** start **

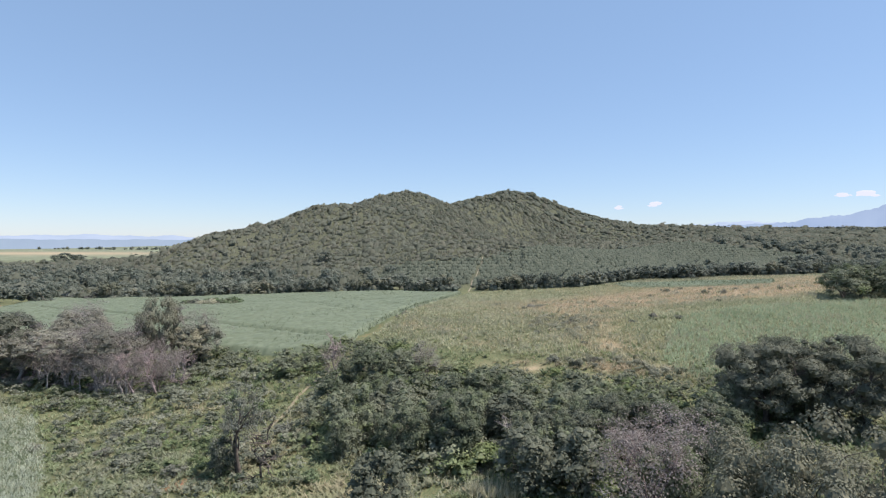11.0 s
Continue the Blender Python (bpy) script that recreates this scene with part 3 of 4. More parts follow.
def canopy(poly, step, top, seed, label, mat):
    """The closed roof of a stand of cane that is seen from afar: ragged, with dips along the tramlines and falling to the ground at its edge."""
    rng = np.random.default_rng(seed)
    P = np.array(poly)
    lo, hi = P.min(0) - 1.5, P.max(0) + 1.5
    X, Y = np.meshgrid(np.arange(lo[0], hi[0], step), np.arange(lo[1], hi[1], step))
    X, Y = X + rng.uniform(-0.3, 0.3, X.shape) * step, Y + rng.uniform(-0.3, 0.3, X.shape) * step
    into = inside(poly, X, Y) & (along(FIELD_PATH, X, Y) > 1.7)
    Z = zg(X, Y) + np.where(into, top * (0.86 + 0.08 * np.sin(X * 0.2 + 2 * np.sin(Y * 0.11))) + rng.uniform(-0.3, 0.3, X.shape), -0.4)
    for line in TRAMLINES:
        Z -= np.clip(1.35 - along(line, X, Y), 0, 1) * top * 0.9 * into
    ii = np.arange(X.size).reshape(X.shape)
    F = np.stack([ii[:-1, :-1], ii[:-1, 1:], ii[1:, 1:], ii[1:, :-1]], -1).reshape(-1, 4)
    F = F[into.ravel()[F].any(1)]
    used, F2 = np.unique(F, return_inverse=True)
    V = np.stack([X, Y, Z], -1).reshape(-1, 3)[used]
    tone = 0.5 + 0.5 * rng.uniform(-1, 1, len(used))
    return tagged(new("cane_canopy", mesh_from("cane_canopy", V, F2.reshape(-1, 4), mat, False, {"tone": tone, "dry": np.zeros(len(used))})), label, "sugar cane", kind="stuff")


M_CANE_PALE = leaf_material("pale_cane_leaf", (0.187, 0.225, 0.163), (0.407, 0.443, 0.336), dry=(0.449, 0.374, 0.248), tone=True, gloss=0.45, patch=0.12, shine=0.2)
M_CANOPY = leaf_material("cane_canopy_leaf", (0.116, 0.147, 0.096), (0.185, 0.220, 0.149), tone=True, gloss=0.6, patch=0.35, through_light=0.1)
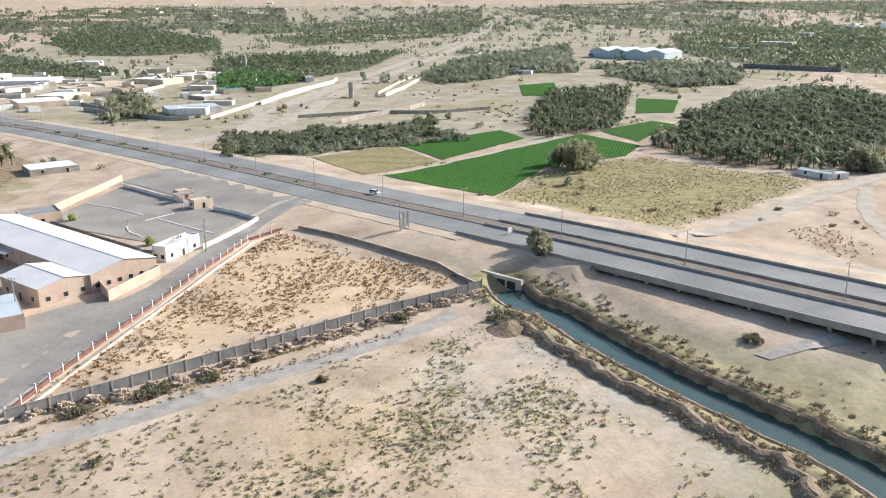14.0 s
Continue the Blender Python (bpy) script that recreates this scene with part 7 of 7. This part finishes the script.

** end **

Report the number of lines in the listing above that include the word "with", and nothing else.

3